Day Trading Is Hot Commodity

By: Frank Vanderlugt
Day Trading was, no pun intended, the "hot commodity" of the early-2000 era, with television and Internet hucksters proclaiming it as the "quickest way to get rich". Buy low, sell high, and in one day you could make thousands of dollars!

Yes, you could. But by the same token you could lose thousands of dollars. And guess which is easier, making money or losing it? Unfortunately, many people found out the hard way that day trading wasn’t as easy as it appeared to be, and had to give up day trading and go back to their day jobs.

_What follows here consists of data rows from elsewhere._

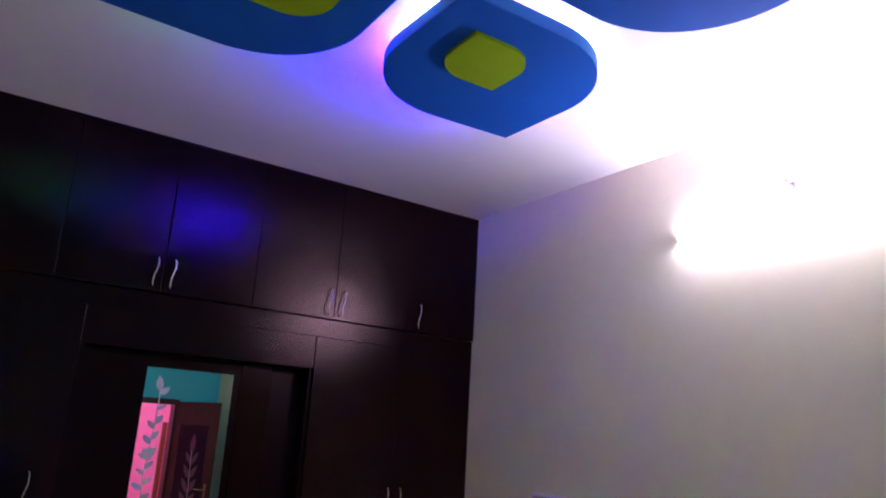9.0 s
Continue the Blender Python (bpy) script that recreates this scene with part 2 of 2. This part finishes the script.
def leaf_outline(tip_in, tip_out, left, right, r, shift=0.0, steps=14):
    """A leaf with two pointed tips; each side is an arc of radius r met by straight edges from the tips."""
    def flank(half):
        cx, cy = (tip_in + tip_out) / 2 + shift, half - r

        def touch(tip, sign):
            dx, dy = cx - tip, cy
            far = math.hypot(dx, dy)
            turn = math.atan2(dy, dx) + sign * math.asin(r / far)
            long = math.sqrt(far * far - r * r)
            return math.atan2(long * math.sin(turn) - cy, tip + long * math.cos(turn) - cx)
        a0, a1 = touch(tip_out, -1), touch(tip_in, 1)
        return [(cx + r * math.cos(a0 + (a1 - a0) * k / steps), cy + r * math.sin(a0 + (a1 - a0) * k / steps)) for k in range(steps + 1)]
    return [(tip_out, 0)] + flank(left) + [(tip_in, 0)] + [(x, -y) for x, y in flank(right)[::-1]]


def ribbon(path, width, z0, z1):
    """A narrow strip along an open path in the plane."""
    bm = bmesh.new()
    pts = [Vector((x, y, 0)) for x, y in path]
    rows = []
    for i, p in enumerate(pts):
        along = (pts[min(i + 1, len(pts) - 1)] - pts[max(i - 1, 0)]).normalized()
        side = Vector((-along.y, along.x, 0)) * width / 2
        rows.append([bm.verts.new((p + s * side).to_tuple()[:2] + (z,)) for s, z in ((-1, z0), (1, z0), (1, z1), (-1, z1))])
    for a, b in zip(rows, rows[1:]):
        for k in range(4):
            bm.faces.new((a[k], a[(k + 1) % 4], b[(k + 1) % 4], b[k]))
    bm.faces.new(rows[0][::-1])
    bm.faces.new(rows[-1])
    return bm


def finely(line, sign):
    """One side of a leaf outline from the outer to the inner tip, in short steps."""
    n = len(line) // 2
    side = line[:n + 1] if sign > 0 else [line[0]] + line[:n - 1:-1]
    fine = []
    for a, b in zip(side, side[1:]):
        k = max(1, round(math.dist(a, b) / 0.03))
        fine += [(a[0] + (b[0] - a[0]) * i / k, a[1] + (b[1] - a[1]) * i / k) for i in range(k)]
    return fine + [side[-1]]


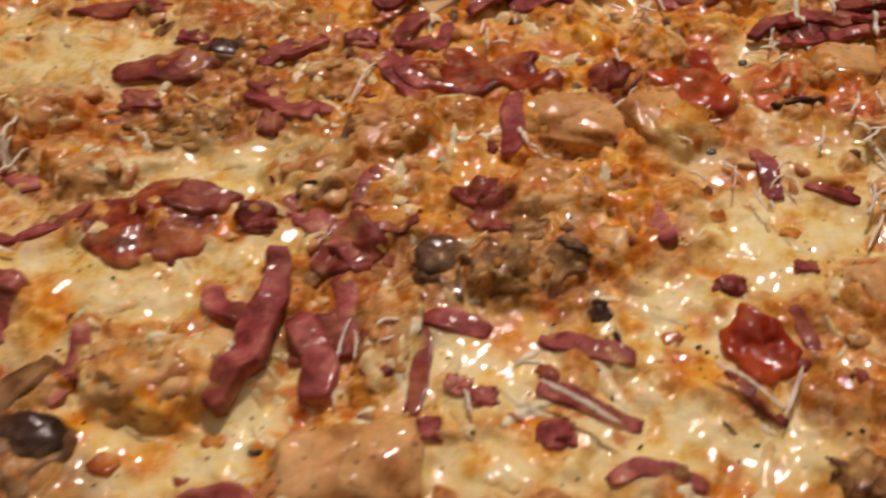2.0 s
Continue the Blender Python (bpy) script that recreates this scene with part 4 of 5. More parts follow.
def mushroom_strip(x0, y0, x1, y1, bend, width, seed, dark=True):
    return strip("mushroom_strip", x0, y0, x1, y1, bend, width, min(max(0.0018, 0.5 * width), 0.4 * math.hypot(x1 - x0, y1 - y0)), MUSHROOM_DARK if dark and width < 0.0032 else MUSHROOM,
                 "strip of baked mushroom or small dark speck on the cheese", "mushroom strip", "mushroom slices on the pizza", seed=seed)


ham_strip(-0.0558, 0.1719, -0.0351, 0.1483, 0.0003, 0.0059, 1)
ham_strip(-0.0362, 0.1474, -0.0174, 0.1342, 0.0025, 0.0050, 2)
ham_strip(-0.0429, 0.1359, -0.0285, 0.1374, 0.0042, 0.0042, 3)
ham_strip(-0.0557, 0.1302, -0.0445, 0.1329, -0.0011, 0.0022, 4)
ham_strip(-0.0432, 0.1341, -0.0149, 0.1225, -0.0015, 0.0032, 5)
ham_strip(-0.0160, 0.1225, -0.0054, 0.1300, -0.0013, 0.0032, 6)
ham_strip(-0.0385, 0.1256, -0.0230, 0.1149, -0.0036, 0.0054, 7)
ham_strip(-0.0257, 0.1149, -0.0104, 0.1103, 0.0002, 0.0051, 8, thick=0.003)
ham_strip(-0.0277, 0.1134, -0.0265, 0.1031, -0.0000, 0.0033, 9)
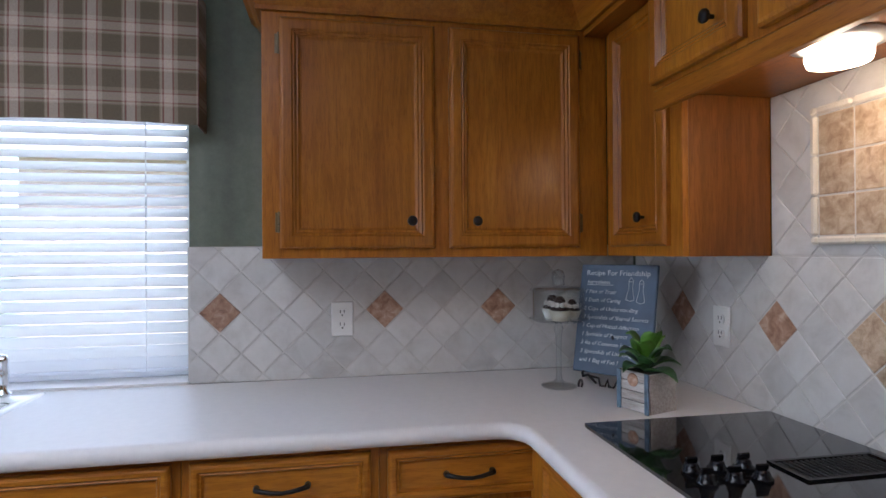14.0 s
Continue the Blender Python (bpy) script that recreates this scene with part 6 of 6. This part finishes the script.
# cooktop wall: the big diamond's middle is a meeting point of four tiles
tiled("cream diamond-set stone tiles with rust accents behind the cooktop", pose(0, YB, 0), XL + 0.01, 0.058, CT, BT, -0.869 - D / 2, accents=(-2, 3, -5, 6), cluster=-0.869, extra=[(-1.219, -0.516, BT, 1.734)])
tiled("cream diamond-set stone tiles with rust accents on the sink wall", pose(XL, 0, 0, 0, 0, LEFT), WY1, YB - 0.01, CT, 1.368, 3.619, accents=(0, 4, 7, 10))
tiled("cream diamond-set stone tiles beside the sink window", pose(XL, 0, 0, 0, 0, LEFT), 1.10, WY0, CT, 1.368, 2.11, accents=(0, -3, -6))
tiled("cream stone tiles lining the window recess", pose(XL, WY1, 0, 0, 0, 0), -0.13, 0.0, WZ0, 1.368, -0.067, accents=(0,))
tiled("cream stone tiles lining the window recess", pose(XL, WY0, 0, 0, 0, 180), 0.0, 0.13, WZ0, 1.368, 0.067, accents=(0,))

pn = tagged(thing("tile_panel", "framed panel of twelve honey travertine tiles over the cooktop", "tile panel", pose(-1.082, YB - 0.006, 1.356)), kind="structure")
PWD, PHT = 0.416, 0.316
part("backing", Mesh().box(0.004, PWD - 0.004, -0.0068, 0.0, 0.004, PHT - 0.004), M["grout"], pn)
sx, sz = (PWD - 0.04) / 4, (PHT - 0.04) / 3
tm = tile_mesh([(0, 0), (sx, 0), (sx, sz), (0, sz)], 0.009).data("tile", M["travertine"])
for i in range(4):
    for k in range(3):
        t = new("tile", tm)
        t.parent, t.location = pn, (0.02 + i * sx, 0, 0.02 + k * sz)
for i in range(4):
    for z in (0.0, PHT - 0.02):
        part("liner_tile", Mesh().box(0.02 + i * sx + 0.001, 0.02 + (i + 1) * sx - 0.001, -0.016, 0, z + 0.001, z + 0.019, 0.005), M["liner"], pn)
for k in range(3):
    for x in (0.0, PWD - 0.02):
        part("liner_tile", Mesh().box(x + 0.001, x + 0.019, -0.016, 0, 0.02 + k * sz + 0.001, 0.02 + (k + 1) * sz - 0.001, 0.005), M["liner"], pn)
for x in (0.0, PWD - 0.02):
    for z in (0.0, PHT - 0.02):
        part("liner_tile", Mesh().box(x + 0.001, x + 0.019, -0.016, 0, z + 0.001, z + 0.019, 0.005), M["liner"], pn)

# kitchen floor tiles, laid on the diagonal
fl = tagged(thing("floor_tiling", "pale grey ceramic floor tiles laid on the diagonal", "floor", pose(0, 0, 0)), kind="structure")
S = 0.335
h = S / 2 - 0.0022
ft = Mesh()
lo_, hi_ = [(-h, -h), (h, -h), (h, h), (-h, h)], [(-h + 0.003, -h + 0.003), (h - 0.003, -h + 0.003), (h - 0.003, h - 0.003), (-h + 0.003, h - 0.003)]
ft.add([(x, y, -0.004) for x, y in lo_] + [(x, y, -0.0008) for x, y in lo_] + [(x, y, 0.0) for x, y in hi_], [(0, 1, 5, 4), (1, 2, 6, 5), (2, 3, 7, 6), (3, 0, 4, 7), (4, 5, 9, 8), (5, 6, 10, 9), (6, 7, 11, 10), (7, 4, 8, 11), (8, 9, 10, 11)])
fm = ft.data("tile", M["floor_tile"])
r2 = S * math.sqrt(0.5)
far = Mesh()
for i in range(-24, 24):
    for j in range(-24, 40):
        x, y = (i - j) * r2 * 1.0, (i + j) * r2 * 1.0 - 1.0
        if not (-2.45 < x < 1.95 and -2.4 < y < 5.3):
            continue
        if (x < -1.65 and y > 1.3) or (y > 4.8 and x < -0.2) or (x > 1.75 and y < 2.9) or (abs(x) < 0.2 and 2.1 < y < 3.1):
            continue
        t = new("tile", fm)
        t.parent, t.location, t.rotation_euler = fl, (x, y, 0), (0, 0, radians(45))

# dining room floorboards
bd_ = tagged(thing("floor_boards", "glossy cherry-stained floorboards of the dining room", "floor", pose(0, 0, 0)), kind="structure")
rnd = random.Random(21)
W = 0.083
x = -0.62
while x < DXE - 0.01:
    y = 5.344 - rnd.uniform(0, 0.9)
    while y < DYE:
        ln = rnd.uniform(0.7, 1.6)
        a, b = max(y, 5.344), min(y + ln, DYE)
        if b - a > 0.05:
            part("board", Mesh().box(x + 0.0006, min(x + W, DXE) - 0.0006, a + 0.0006, b - 0.0006, -0.0115, 0.0, 0.0012), M["plank"], bd_)
        y += ln
    x += W
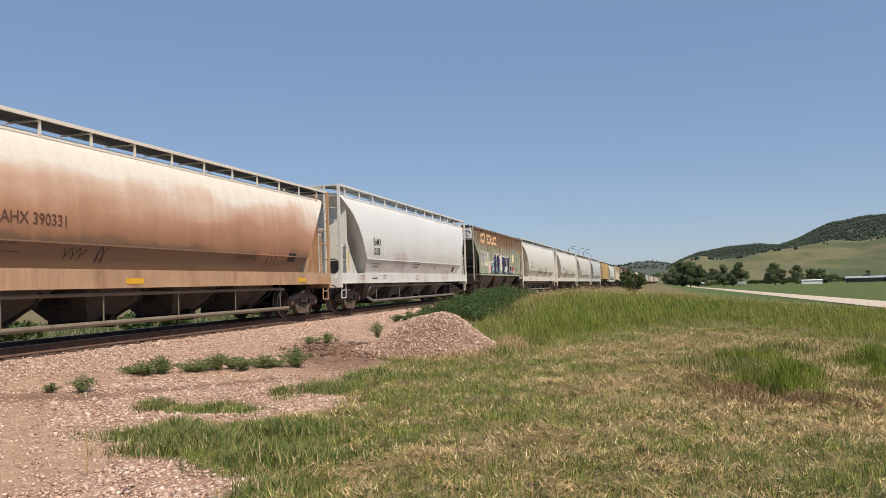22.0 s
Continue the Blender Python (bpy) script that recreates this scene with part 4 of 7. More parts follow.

Day trading involves rapidly buying and selling stocks during the same day, trying to make a few cents per share as the stock moves in price. Day trading is very risky—so risky that the National Association of Securities Dealers (NASD) and the New York Stock Exchange (NYSE) require people deemed to be day traders to have at least $25,000 in their accounts. It is not for the faint of heart.

Day traders commonly buy, hold, and sell stocks, currencies, stock options, and futures contracts. In the days of paper tickers and reports, this was almost exclusively done by large brokerage houses. They alone had the talent, knowledge and net worth to make day trading work.

Today everything is computerized.

You and I have instant access to stock prices and even analysis with our home computers. However, knowledge (and a quick click of the mouse) is still what separates those who will make it from those who don’t. You have to do your homework.

Because of that, many day traders specialize in a particular segment of the market, or even in a narrow range of companies within a market. Even within, say, the transportation industry, a day trader may focus her or her attention on automakers or railroad stocks.

Futures traders are trading based not on what a stock price currently is, but what the market thinks it will be. To day trade in futures you not only need to have good knowledge, but you need your ear to the ground because even rumors on the Street (as Wall Street is often referred to) can cause spikes, up or down, in a stock’s price.

Day traders often borrow money with which to trade. This is called trading on margin, and is another reason most day traders close out their positions, or sell their stocks, each day. Interest rates on the money they’ve borrowed tend to change overnight.

A successful (read: profitable) day trader will also keep meticulous records. To make a profit on a change of a few cents in value during a day, day traders generally buy large blocks of shares. Having a record of what worked and what didn’t will help you avoid making the same mistake numerous times, costing you money.

A successful day trader does not get emotionally involved with his or her stocks. This is a business venture, with a business plan. You have to go into this type of stock trading with a plan, and be willing to execute it with cold-hearted precision.

That’s not to say your plan can’t change. You will learn as you gain experience, and will very likely alter your original outline. But you will never buy a stock because it "feels good". That’s a recipe for disaster.

Day trading can be a gut-wrenching roller coaster of emotion or it can be a well-thought-out plan for achieving financial success. If you study the market and educate yourself, have enough financial resources to enter the market and maintain great records, you can reap amazing benefits.

If not, it’s probably best if you stick to the buy-and-hold strategy of stock ownership.